• **Information provided**:
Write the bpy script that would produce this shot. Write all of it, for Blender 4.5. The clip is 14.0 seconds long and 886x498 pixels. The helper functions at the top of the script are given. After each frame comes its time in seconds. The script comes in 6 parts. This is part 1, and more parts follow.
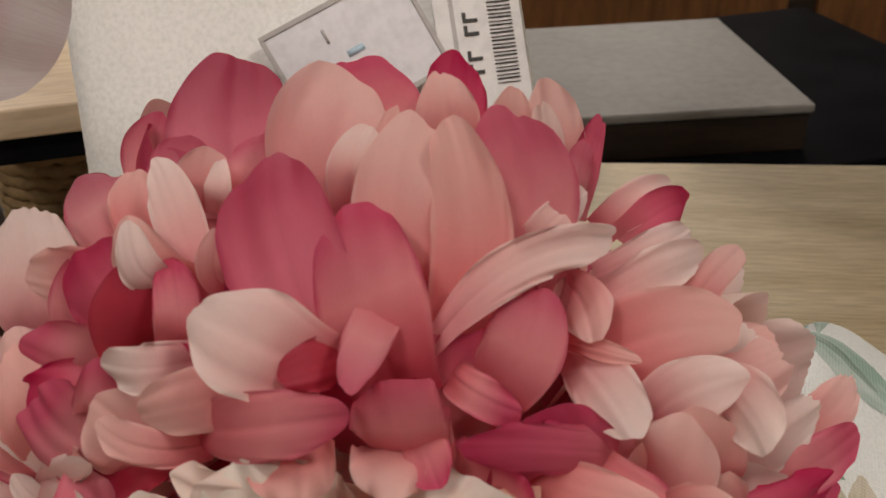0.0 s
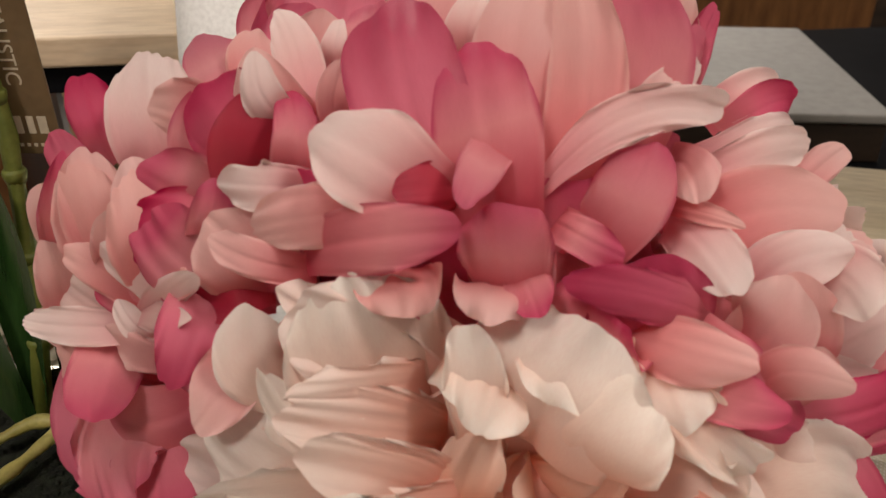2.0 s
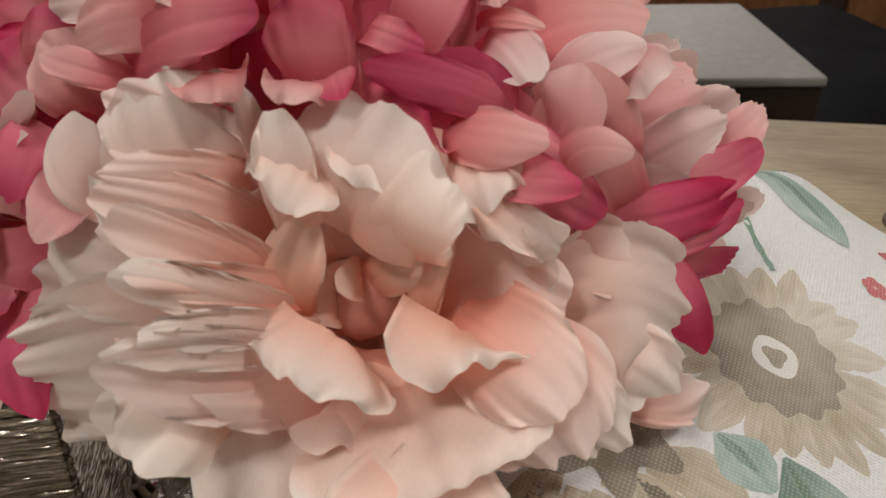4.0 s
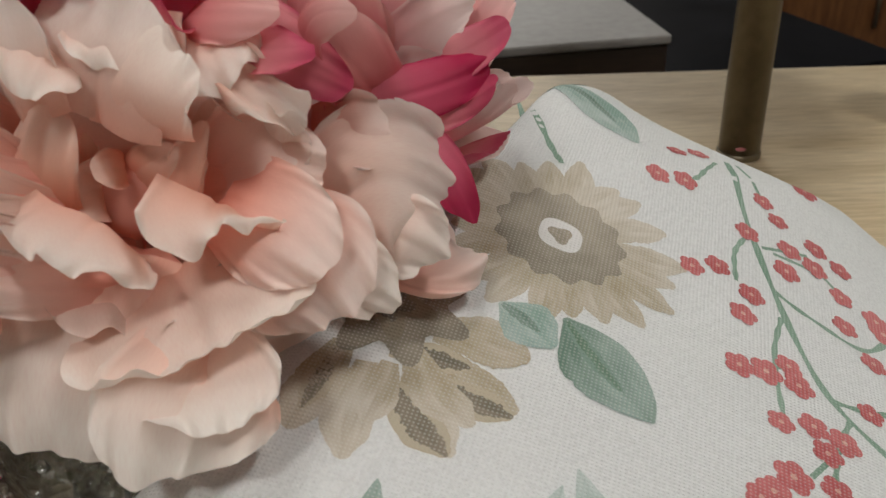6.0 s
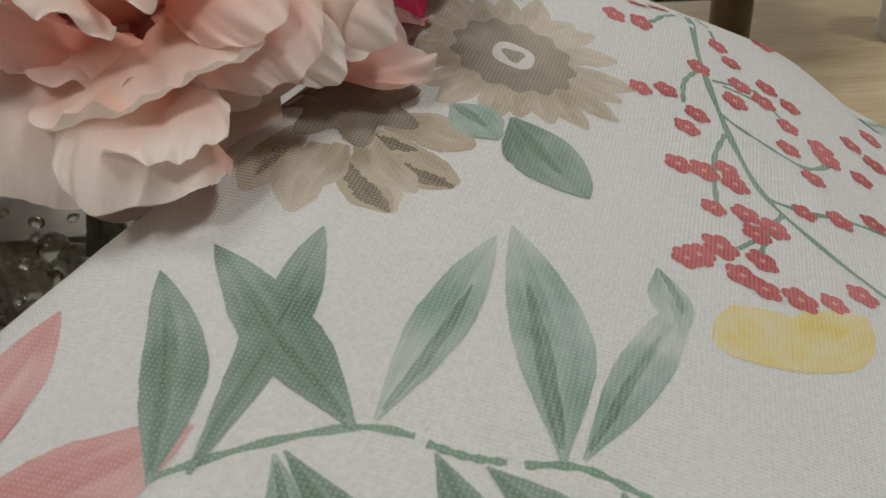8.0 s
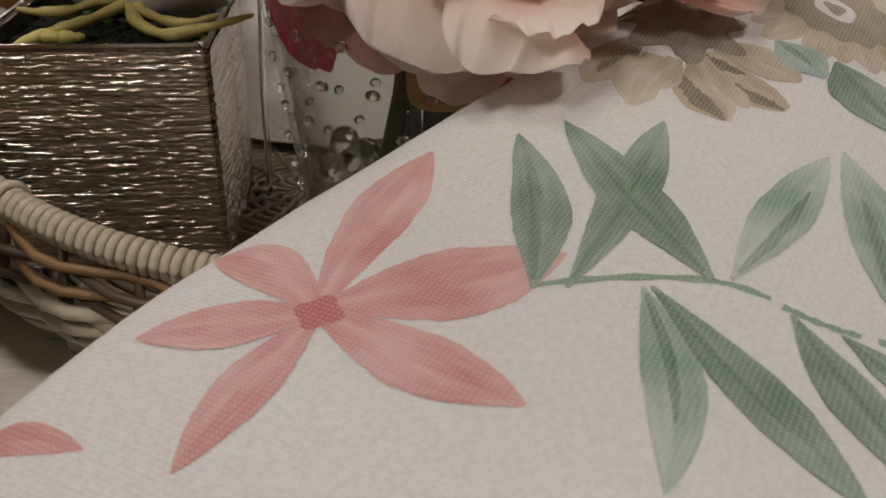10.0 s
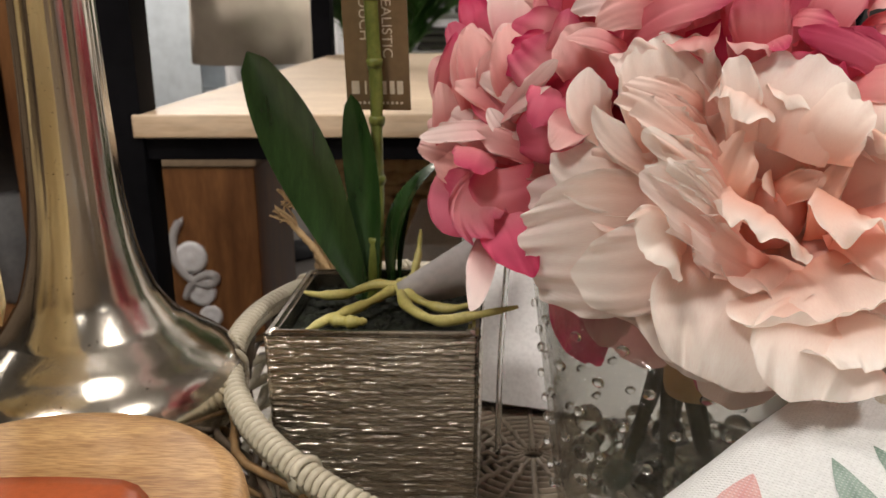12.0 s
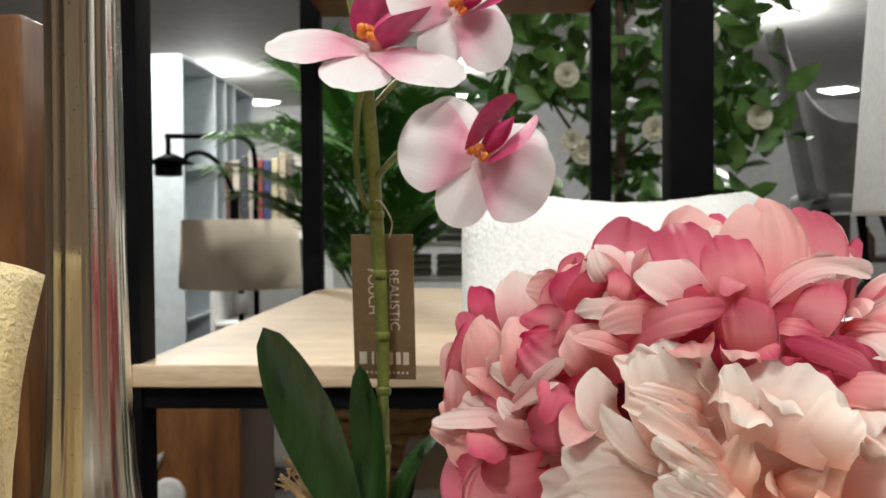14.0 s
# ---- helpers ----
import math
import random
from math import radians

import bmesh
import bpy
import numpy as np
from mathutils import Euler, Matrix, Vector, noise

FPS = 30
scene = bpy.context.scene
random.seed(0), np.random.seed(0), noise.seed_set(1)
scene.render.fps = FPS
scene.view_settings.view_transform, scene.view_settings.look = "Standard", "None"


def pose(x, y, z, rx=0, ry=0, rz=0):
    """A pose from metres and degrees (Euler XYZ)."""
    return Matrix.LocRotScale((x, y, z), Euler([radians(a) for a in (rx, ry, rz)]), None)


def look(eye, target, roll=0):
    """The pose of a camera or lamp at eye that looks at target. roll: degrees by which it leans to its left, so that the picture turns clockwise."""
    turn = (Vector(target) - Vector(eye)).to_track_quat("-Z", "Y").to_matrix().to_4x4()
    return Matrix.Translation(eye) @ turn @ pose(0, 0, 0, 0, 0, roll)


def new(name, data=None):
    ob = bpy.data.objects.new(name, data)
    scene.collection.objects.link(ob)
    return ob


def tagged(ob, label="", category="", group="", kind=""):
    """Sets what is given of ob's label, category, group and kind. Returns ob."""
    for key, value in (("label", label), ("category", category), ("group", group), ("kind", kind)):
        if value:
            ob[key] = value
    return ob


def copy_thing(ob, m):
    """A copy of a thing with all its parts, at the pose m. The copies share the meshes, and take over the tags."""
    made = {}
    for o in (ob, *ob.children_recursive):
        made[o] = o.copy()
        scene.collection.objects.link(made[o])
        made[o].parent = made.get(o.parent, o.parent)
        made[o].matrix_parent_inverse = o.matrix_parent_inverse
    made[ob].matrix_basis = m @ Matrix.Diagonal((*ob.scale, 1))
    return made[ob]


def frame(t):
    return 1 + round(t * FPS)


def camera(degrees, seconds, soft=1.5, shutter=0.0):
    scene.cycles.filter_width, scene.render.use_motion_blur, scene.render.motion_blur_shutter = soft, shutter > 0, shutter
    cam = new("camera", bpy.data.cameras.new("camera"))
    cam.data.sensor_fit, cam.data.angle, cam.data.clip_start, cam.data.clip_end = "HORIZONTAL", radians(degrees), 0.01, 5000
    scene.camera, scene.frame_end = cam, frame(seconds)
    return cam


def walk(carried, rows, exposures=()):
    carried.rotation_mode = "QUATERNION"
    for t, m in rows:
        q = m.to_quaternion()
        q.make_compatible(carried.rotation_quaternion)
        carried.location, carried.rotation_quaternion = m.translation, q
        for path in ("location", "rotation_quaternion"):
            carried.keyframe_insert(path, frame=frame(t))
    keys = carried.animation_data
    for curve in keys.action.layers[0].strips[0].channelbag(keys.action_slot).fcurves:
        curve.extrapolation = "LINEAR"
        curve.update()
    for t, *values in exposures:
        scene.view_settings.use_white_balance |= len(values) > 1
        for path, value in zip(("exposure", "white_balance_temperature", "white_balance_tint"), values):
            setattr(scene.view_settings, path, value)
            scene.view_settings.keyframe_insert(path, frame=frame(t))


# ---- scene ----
cam = camera(54.5, 14.0)
PATH = [
    (0, (0.114, -0.212, 0.335), (0.472, 1.455, -0.711), -2.6),
    (0.5, (0.106, -0.21, 0.332), (0.43, 1.449, -0.737), -1.8),
    (1, (0.104, -0.215, 0.326), (0.368, 1.461, -0.734), -1.6),
    (1.5, (0.096, -0.223, 0.314), (0.389, 1.486, -0.683), 0.3),
    (2, (0.098, -0.229, 0.309), (0.351, 1.469, -0.717), 0.6),
    (4.5, (0.132, -0.272, 0.271), (0.472, 1.427, -0.728), -1.3),
    (5, (0.138, -0.278, 0.268), (0.54, 1.396, -0.75), -1.6),
    (5.5, (0.148, -0.287, 0.262), (0.585, 1.383, -0.748), -2.4),
    (6, (0.151, -0.294, 0.255), (0.663, 1.362, -0.742), -2.5),
    (6.5, (0.156, -0.304, 0.248), (0.708, 1.341, -0.746), -3.2),
    (7, (0.161, -0.316, 0.237), (0.709, 1.324, -0.768), -4.2),
    (9.5, (0.12, -0.352, 0.2), (0.373, 1.34, -0.836), 0.9),
    (10, (0.104, -0.355, 0.199), (0.254, 1.367, -0.807), 1.1),
    (10.5, (0.087, -0.359, 0.204), (0.131, 1.39, -0.765), 0.2),
    (11, (0.071, -0.363, 0.214), (0.03, 1.437, -0.655), -0.5),
    (11.5, (0.059, -0.367, 0.225), (-0.034, 1.495, -0.499), -0.9),
    (12, (0.052, -0.368, 0.233), (-0.078, 1.551, -0.315), -0.7),
    (12.5, (0.05, -0.37, 0.24), (-0.091, 1.591, -0.128), -0.5),
    (13, (0.046, -0.372, 0.249), (-0.073, 1.61, 0.012), -0.4),
    (13.5, (0.043, -0.376, 0.256), (-0.054, 1.617, 0.12), -0.8),
    (14, (0.04, -0.383, 0.262), (-0.04, 1.615, 0.209), -0.4),
]
walk(cam, [(t, look(eye, target, roll)) for t, eye, target, roll in PATH], exposures=[
    (0.0, -1.12, 7000, 13), (2.0, -0.76, 6950, 13), (4.5, -0.93, 6500, 11), (7.0, -1.14, 6300, 8), (9.5, -1.38, 6700, 15), (10.5, -1.22, 6850, 17), (11.5, -0.46, 6700, 14),
    (12.2, -0.44, 6600, 12), (13.0, -0.38, 6350, 8), (14.0, -0.30, 6250, 5)])
cam.data.dof.use_dof = True
cam.data.dof.focus_distance = 0.26
cam.data.dof.aperture_fstop = 32.0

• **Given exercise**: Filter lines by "Euler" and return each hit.

• **Solution below**:
from mathutils import Euler, Matrix, Vector, noise
    """A pose from metres and degrees (Euler XYZ)."""
    return Matrix.LocRotScale((x, y, z), Euler([radians(a) for a in (rx, ry, rz)]), None)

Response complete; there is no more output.